Ok folks, here is a potential answer to the issue of "abandonware" . Possibly even a poison pill to the "buy a project to bury it" megacorp game too.
I freely admit to not being the most polished proponent for a concept, but sincerity counts too I hope.
Le me raise an initial question. Can you think of an IP work that was rendered "dead" to us by abandonment of some sort?
The kernel of this concept is to keep code from being buried by abandonment either intentional or otherwise.
It was repeated many times in earlier discussions on our list that a creator/author/coder has certain rights to their work .Author's rights are assignable, even possibly with event clauses according to some precedents in EULA law . That last one in my first application being that if one clause is held invalid all others NOT so invalided remain in force.
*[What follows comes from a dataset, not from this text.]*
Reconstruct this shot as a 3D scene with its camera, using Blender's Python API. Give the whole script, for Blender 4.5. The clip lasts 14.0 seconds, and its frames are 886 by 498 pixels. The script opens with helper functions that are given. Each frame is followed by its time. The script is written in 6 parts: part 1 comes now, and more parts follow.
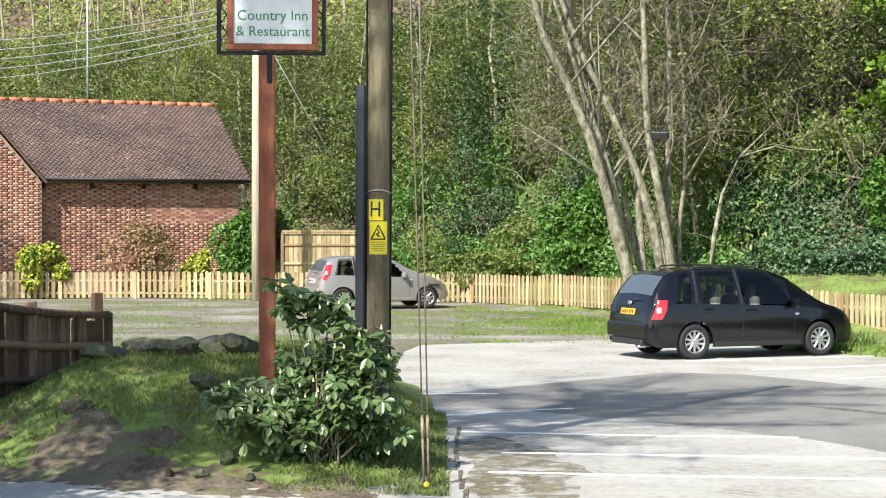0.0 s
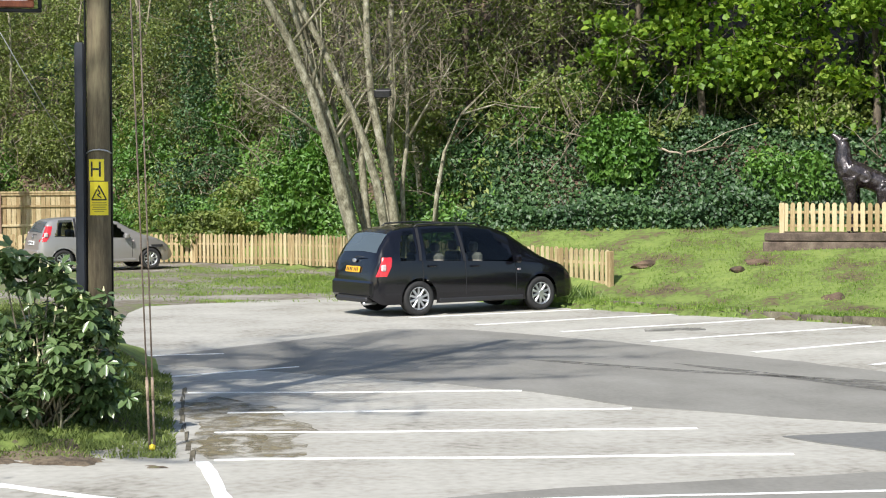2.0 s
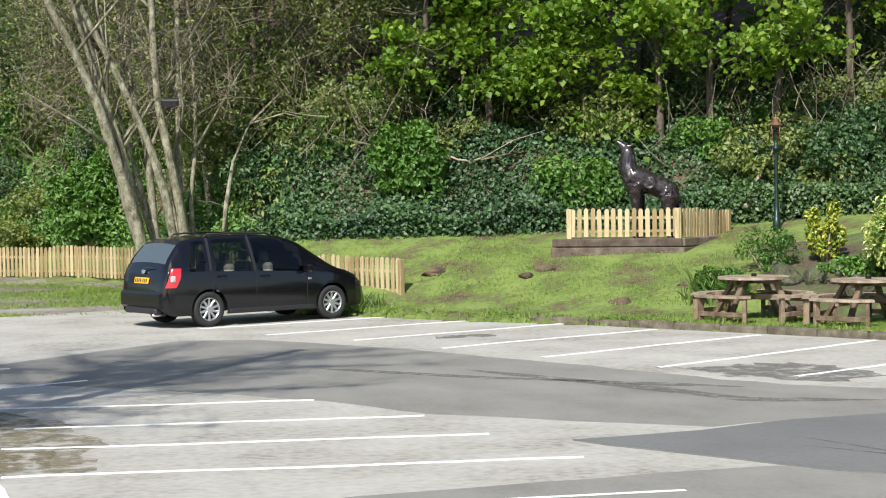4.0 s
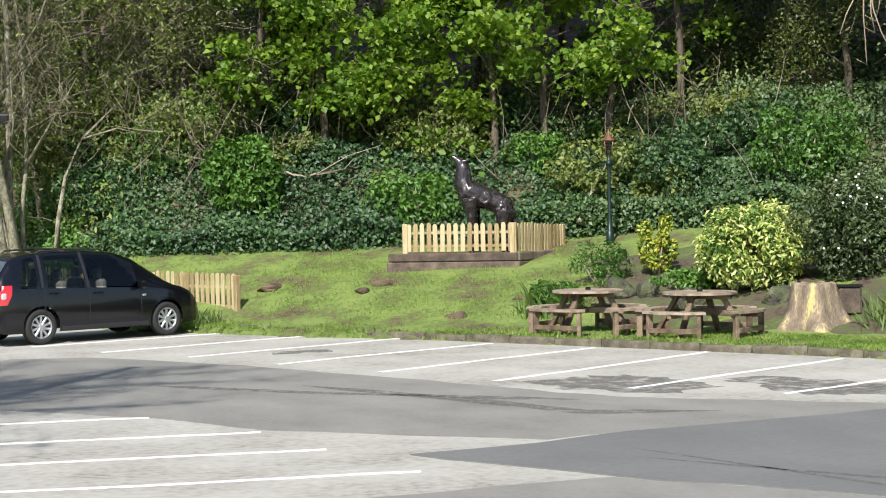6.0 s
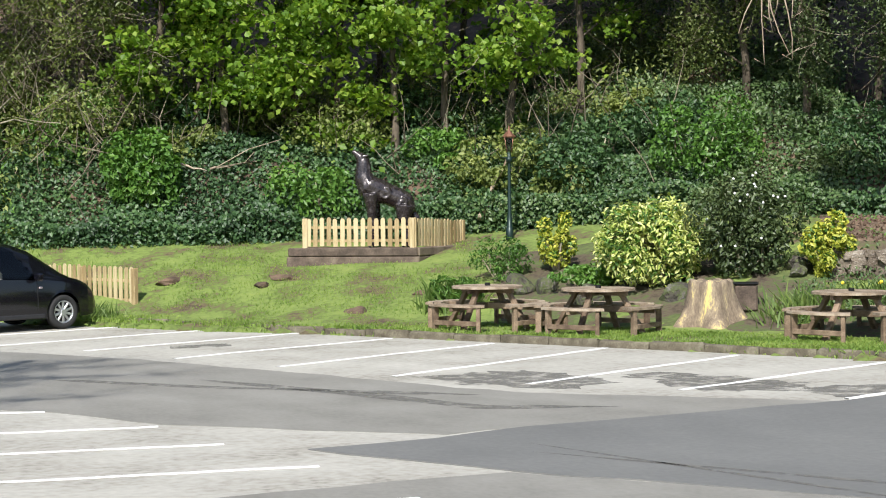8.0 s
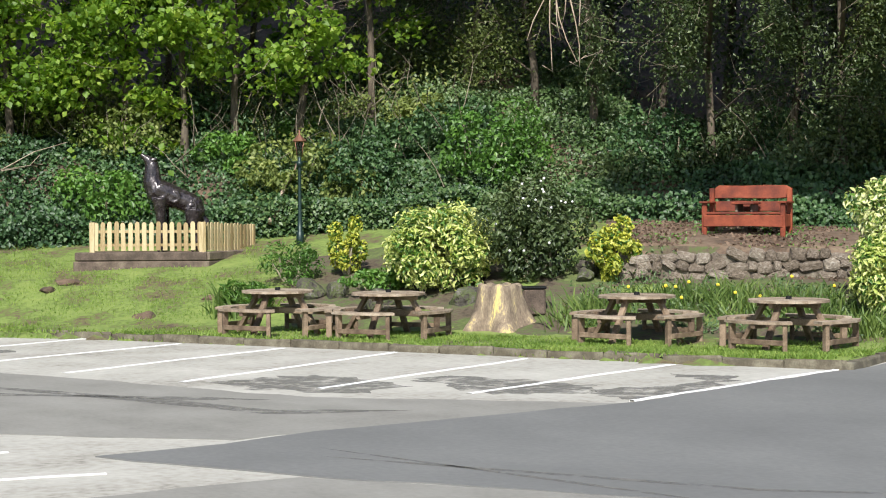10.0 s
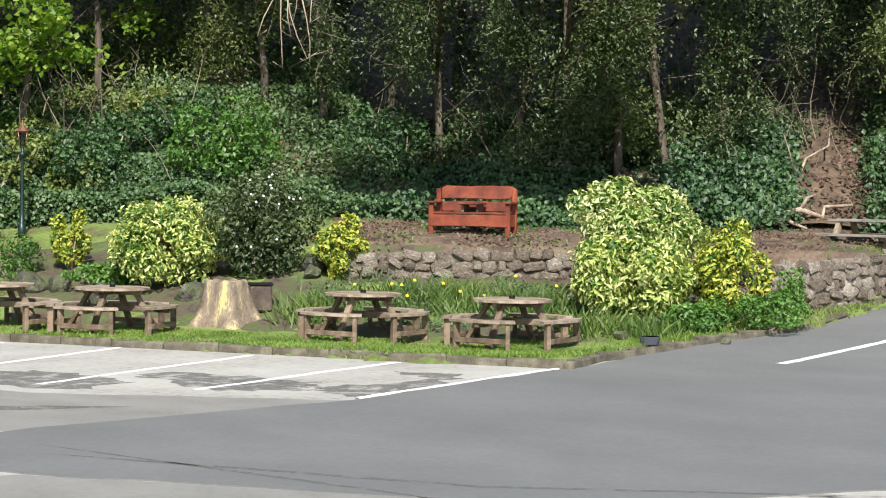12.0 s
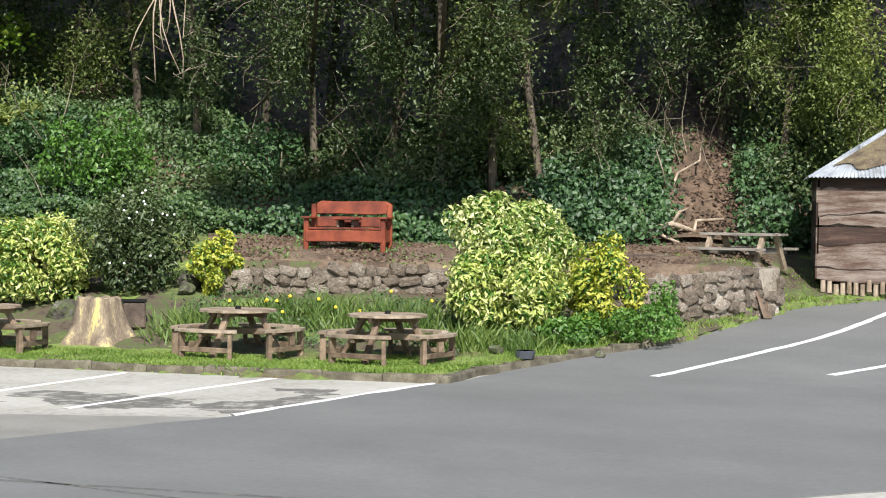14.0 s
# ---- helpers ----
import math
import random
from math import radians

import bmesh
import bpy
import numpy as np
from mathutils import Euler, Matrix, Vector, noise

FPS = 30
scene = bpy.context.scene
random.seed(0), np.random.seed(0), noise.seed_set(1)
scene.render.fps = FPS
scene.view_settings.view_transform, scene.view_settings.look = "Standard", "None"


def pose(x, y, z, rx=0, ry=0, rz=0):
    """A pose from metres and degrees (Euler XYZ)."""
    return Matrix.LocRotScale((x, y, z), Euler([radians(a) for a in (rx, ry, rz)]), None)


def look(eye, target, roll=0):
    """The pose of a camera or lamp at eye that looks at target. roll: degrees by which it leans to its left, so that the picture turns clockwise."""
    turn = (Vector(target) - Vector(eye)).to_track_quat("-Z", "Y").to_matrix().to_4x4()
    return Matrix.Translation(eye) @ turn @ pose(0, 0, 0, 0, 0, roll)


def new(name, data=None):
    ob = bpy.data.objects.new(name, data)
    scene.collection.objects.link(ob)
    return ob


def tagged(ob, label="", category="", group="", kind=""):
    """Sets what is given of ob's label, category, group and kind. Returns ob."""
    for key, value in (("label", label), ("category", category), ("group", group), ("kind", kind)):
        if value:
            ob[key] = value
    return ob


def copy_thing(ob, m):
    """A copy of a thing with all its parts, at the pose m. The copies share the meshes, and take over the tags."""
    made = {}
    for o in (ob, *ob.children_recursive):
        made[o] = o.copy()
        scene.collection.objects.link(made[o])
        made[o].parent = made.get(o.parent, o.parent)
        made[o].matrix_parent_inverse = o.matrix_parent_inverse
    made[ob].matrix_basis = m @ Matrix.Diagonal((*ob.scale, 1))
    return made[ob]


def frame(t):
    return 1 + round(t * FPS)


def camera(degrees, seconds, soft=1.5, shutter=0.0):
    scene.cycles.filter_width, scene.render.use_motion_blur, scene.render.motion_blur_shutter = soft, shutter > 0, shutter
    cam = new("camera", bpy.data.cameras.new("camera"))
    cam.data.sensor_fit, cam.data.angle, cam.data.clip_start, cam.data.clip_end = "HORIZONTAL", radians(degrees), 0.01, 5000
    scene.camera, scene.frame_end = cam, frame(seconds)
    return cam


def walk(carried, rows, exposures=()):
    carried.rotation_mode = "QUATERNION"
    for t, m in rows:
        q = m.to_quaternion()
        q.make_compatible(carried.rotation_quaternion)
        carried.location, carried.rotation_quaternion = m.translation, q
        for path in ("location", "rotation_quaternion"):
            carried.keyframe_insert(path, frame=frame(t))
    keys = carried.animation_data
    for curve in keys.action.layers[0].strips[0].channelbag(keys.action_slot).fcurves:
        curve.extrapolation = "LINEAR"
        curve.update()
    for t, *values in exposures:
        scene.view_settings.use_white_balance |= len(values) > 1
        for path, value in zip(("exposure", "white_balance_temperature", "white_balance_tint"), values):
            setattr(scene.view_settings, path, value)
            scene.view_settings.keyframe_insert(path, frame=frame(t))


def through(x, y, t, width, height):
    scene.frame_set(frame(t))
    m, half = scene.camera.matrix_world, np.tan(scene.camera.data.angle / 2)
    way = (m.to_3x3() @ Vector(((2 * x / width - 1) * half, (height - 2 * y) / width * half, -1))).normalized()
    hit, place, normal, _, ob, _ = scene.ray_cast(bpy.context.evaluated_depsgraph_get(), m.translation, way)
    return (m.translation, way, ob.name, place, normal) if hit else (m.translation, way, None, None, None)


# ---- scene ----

SO, as some of us are coders and authors or other "content creators" what of a concept where:
If we assign rights to one of our works to external parties they have to "use it or lose it"so to speak. Publish us or give our rights back! Have our works in use and circulation or we get them back Or at our option set them free as opposed to letting them be buried alive.
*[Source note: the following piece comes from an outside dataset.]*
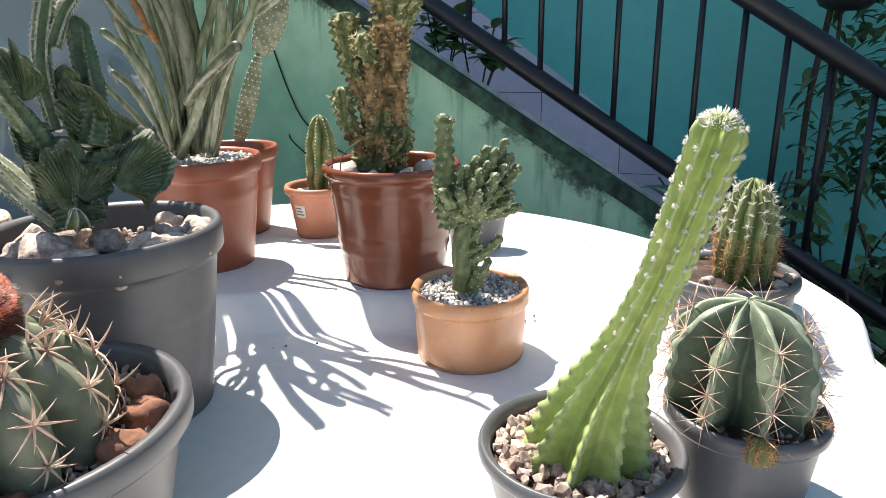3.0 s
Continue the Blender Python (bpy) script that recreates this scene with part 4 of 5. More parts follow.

This for example would not have stopped MS from buying Hotmail, but potentially COULD have returned the original; CODE of the project to the FOSS community! Same with some of the projects that were under earlier discussion. A megacorp CAN still decide to wantonly abandon a project, but the CODE needs a way of not being denied "life"
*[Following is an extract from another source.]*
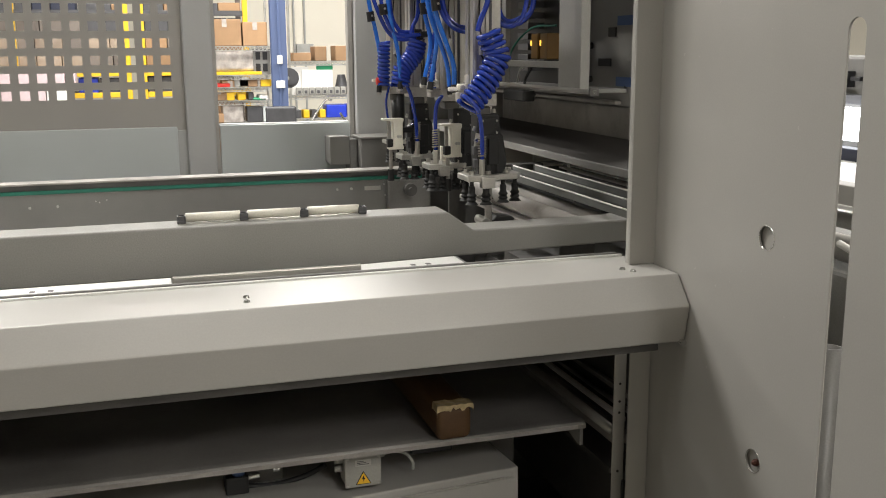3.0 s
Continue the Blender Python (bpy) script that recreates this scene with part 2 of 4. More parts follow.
for lx, ly, watts in LAMPS:
    fitting = thing("ceiling_lamp", "white ceiling lamp with a long glowing diffuser", "lamp", lx, ly, LAMP_Z, "hall ceiling lamps")
    part("housing", box(-0.16, 0.16, -0.7, 0.7, 0.012, 0.08, 0.01), LAMPBODY, fitting)
    part("diffuser", box(-0.14, 0.14, -0.66, 0.66, 0.0, 0.012, 0.004), LAMPGLOW, fitting, "glowing white diffuser")
    for s in (-0.5, 0.5):
        part("hanger", rod((0, s, 0.08), (0, s, 4.8 - LAMP_Z), 0.006), STEEL, fitting)
    data = bpy.data.lights.new("tube_light", "AREA")
    data.shape, data.size, data.size_y, data.energy, data.color = "RECTANGLE", 0.28, 1.3, watts, (1.0, 0.967, 0.92)
    lamp = new("tube_light", data)
    lamp.location = (lx, ly, LAMP_Z - 0.01)


# ---- machine: side panel with slot and holes ----
def side_panel():
    t = thing("side_panel", "tall grey painted sheet-metal side panel with a long slot", "panel")
    bm = bmesh.new()
    x0, x1 = 0.994, 0.998
    y_far, y_near, z_lo, z_hi = 1.745, 0.35, 0.0, 2.25
    slot0, slot1, slot_lo, slot_hi = 1.174, 1.212, 0.25, 1.546
    n = 10
    r = (slot1 - slot0) / 2
    mid = (slot0 + slot1) / 2
    outline = [(y_near, z_lo), (y_far, z_lo), (y_far, z_hi), (y_near, z_hi)]
    slot = [(mid + r * math.cos(a), slot_hi - r + r * math.sin(a)) for a in [math.pi * k / n for k in range(n + 1)]]
    slot += [(mid + r * math.cos(a), slot_lo + r + r * math.sin(a)) for a in [math.pi + math.pi * k / n for k in range(n + 1)]]
    loops = [outline, slot]
    for cy, cz in ((1.375, 1.189), (1.376, 0.789)):
        loops.append([(cy + 0.0215 * math.cos(2 * math.pi * k / 28), cz + 0.0215 * math.sin(2 * math.pi * k / 28)) for k in range(28)])
    edges = []
    for loop in loops:
        vs = [bm.verts.new((x0, y, z)) for y, z in loop]
        edges += [bm.edges.new((vs[i], vs[(i + 1) % len(vs)])) for i in range(len(vs))]
    bmesh.ops.triangle_fill(bm, edges=edges, use_beauty=True)
    faces = list(bm.faces)
    made = bmesh.ops.extrude_face_region(bm, geom=faces)["geom"]
    bmesh.ops.translate(bm, verts=[g for g in made if isinstance(g, bmesh.types.BMVert)], vec=(x1 - x0, 0, 0))
    bmesh.ops.recalc_face_normals(bm, faces=bm.faces)
    part("sheet", bm, PAINT, t)
    part("edge_flange", box(0.936, 0.994, 1.742, 1.747, 1.0705, 2.25, 0.0015), PAINT, t)
    part("inner_flange", box(0.936, 0.939, 1.747, 1.76, 1.072, 2.25, 0.001), PAINT, t)
    part("lower_flange", box(0.945, 0.993, 1.742, 1.747, 0.0, 0.93, 0.0015), PAINT, t)
    part("inner_sheet", box(1.0005, 1.0035, 1.25, 1.73, 0.1, 2.2, 0.001), PAINT, t)
    # Unseen sheet added to keep a lamp's light off the cross beam.
    part("end_sheet", box(1.004, 1.40, 1.748, 1.752, 0.0, 1.38, 0.001), PAINT, t)
    part("base_rail", box(0.94, 1.03, 0.35, 1.745, 0.0, 0.06, 0.004), PAINT_DARK, t)
    bm = bmesh.new()
    add_rod(bm, (1.003, 1.372, 0.787), (0.994, 1.372, 0.787), 0.0075, 16, 0.006)
    add_rod(bm, (0.994, 1.372, 0.787), (0.990, 1.372, 0.787), 0.006, 16, 0.003)
    part("bolt", bm, RUST, t, "rusty brown domed bolt head inside the hole", True)
    for cy, cz in ((1.375, 1.189), (1.376, 0.789)):
        bm = bmesh.new()
        turn = [2 * math.pi * k / 28 for k in range(29)]
        for a0, a1 in zip(turn, turn[1:]):
            add_rod(bm, (0.994, cy + 0.0212 * math.cos(a0), cz + 0.0212 * math.sin(a0)), (0.994, cy + 0.0212 * math.cos(a1), cz + 0.0212 * math.sin(a1)), 0.0008, 6)
        part("hole_rim", bm, CHROME, t, "bare shiny metal rim of a round hole")
    return t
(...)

Possibly a tagline conveying a "release date" for a work" addendum to CC type contracts?
EX: The work that is known as "FooBlank" will be released on 30 Feb 2008.
Constructive comments folks?
"The code we create deserves a chance to be obtainable"
"
On 10/11/07, Oren Beck orenbeck@gmail.com wrote:
Ok folks, here is a potential answer to the issue of "abandonware" . Possibly even a poison pill to the "buy a project to bury it" megacorp game too.
<snip>
IANAL, but
Practically everything I've ever done has fallen into the category "work for hire". That appears to mean (from lawsuits and threats of lawsuits that I've seen) that the paying customer (employer or customer of employer) is the one with the rights from the very beginning. You'd probably need to get that kind of provision into your employee agreement from the very beginning. I have gone to the effort to get a release from my employer to submit patches to a couple of projects in the past, just to be safe.